Extract the full listing verbatim and drop any pictures from your copy.

# Given information start

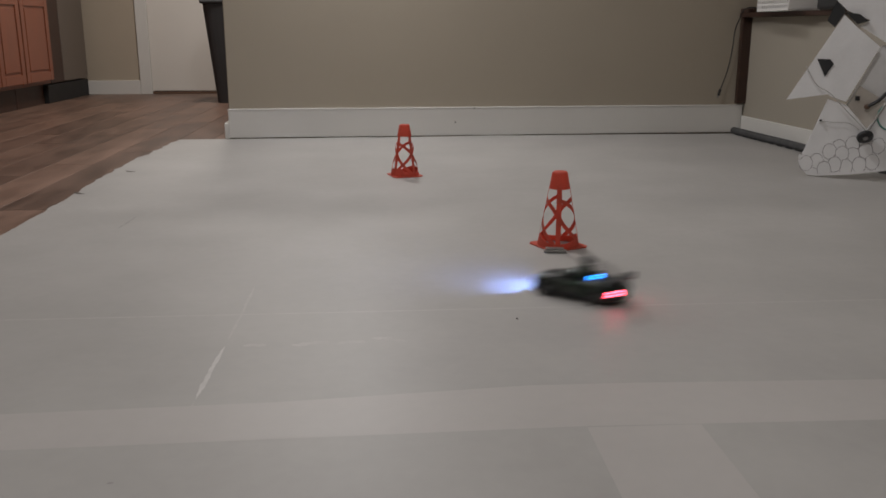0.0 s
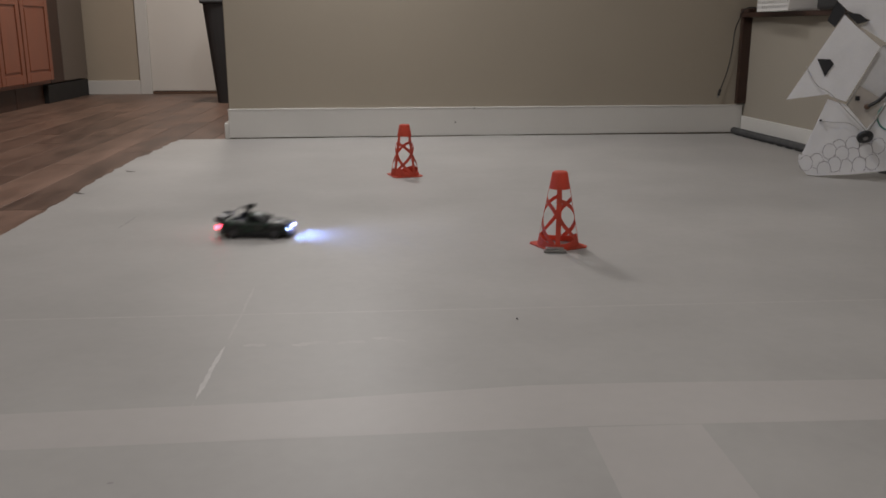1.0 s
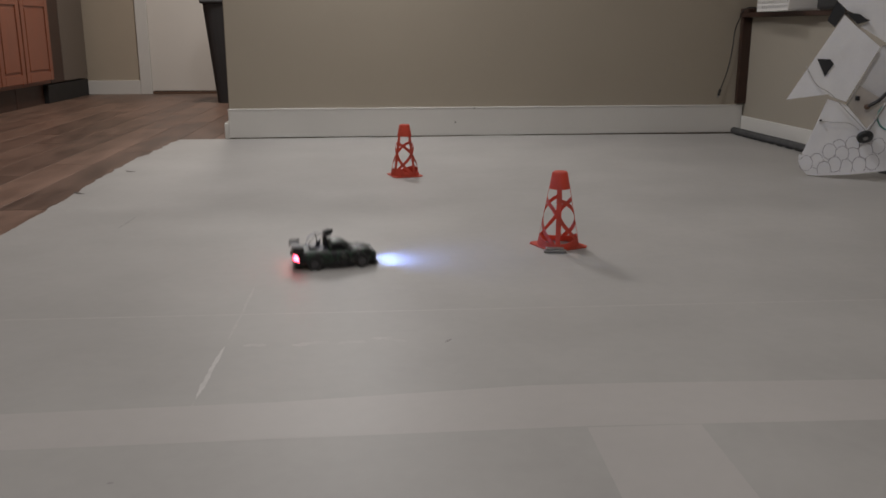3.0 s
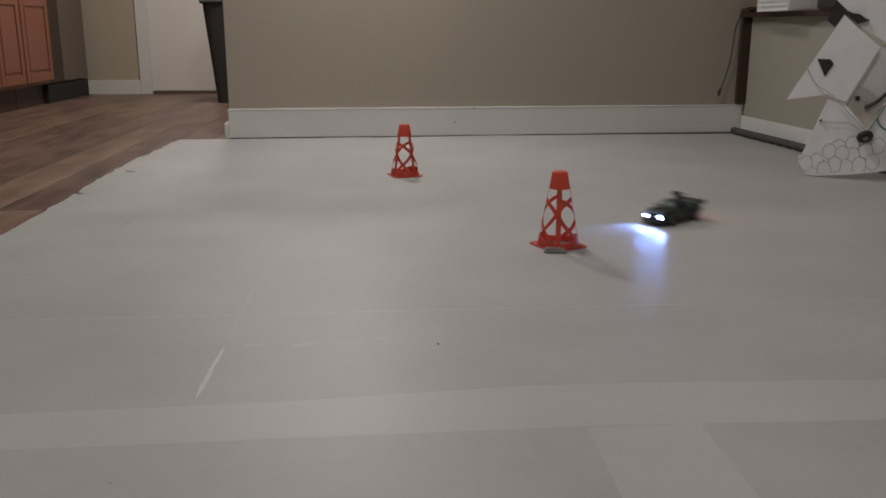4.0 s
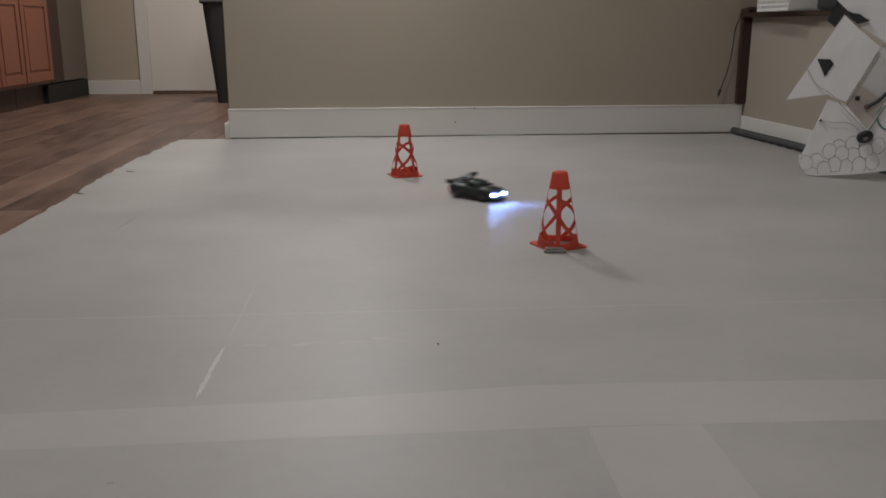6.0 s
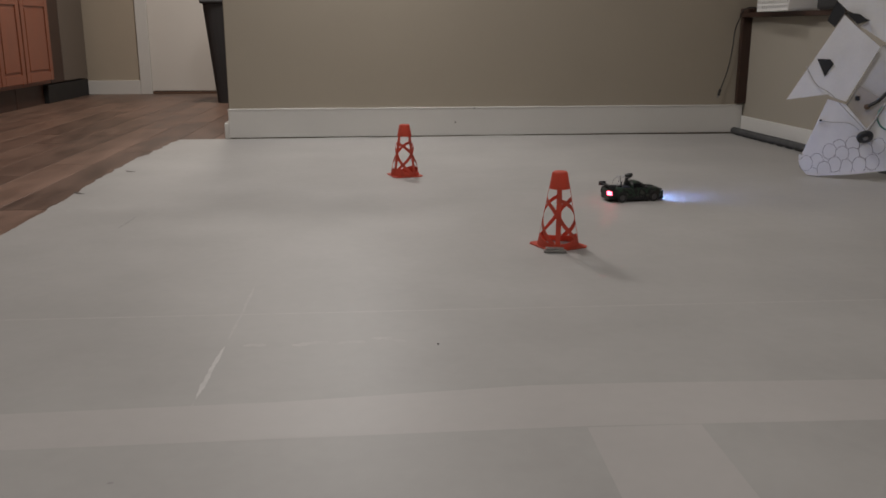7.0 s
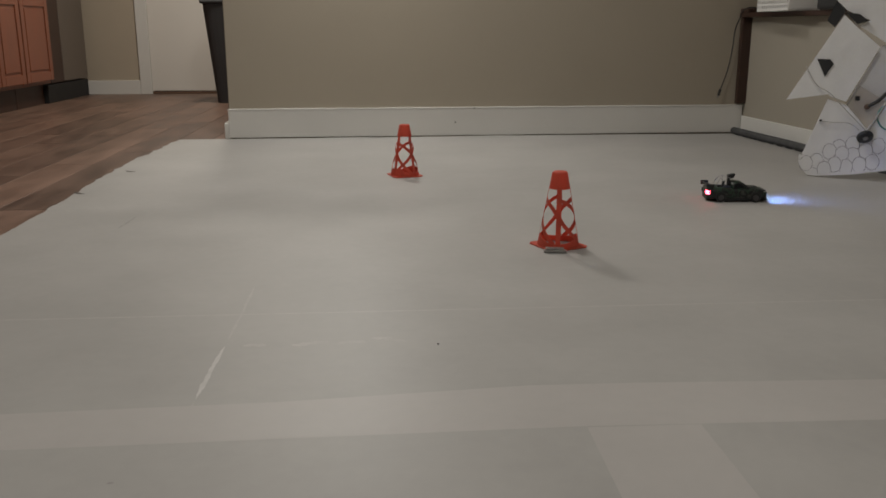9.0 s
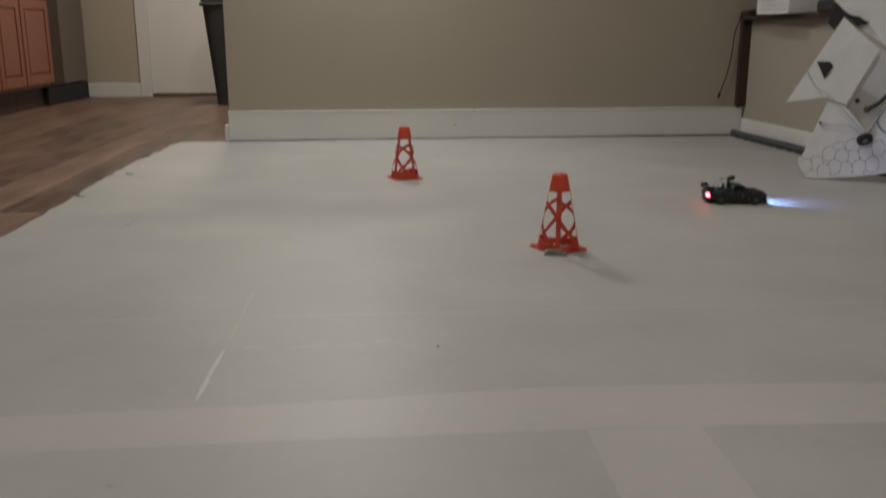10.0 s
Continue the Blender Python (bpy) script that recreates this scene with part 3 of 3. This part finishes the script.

# Given information end

■ The result ■
0.0 s
1.0 s
3.0 s
4.0 s
6.0 s
7.0 s
9.0 s
10.0 s
Continue the Blender Python (bpy) script that recreates this scene with part 3 of 3. This part finishes the script.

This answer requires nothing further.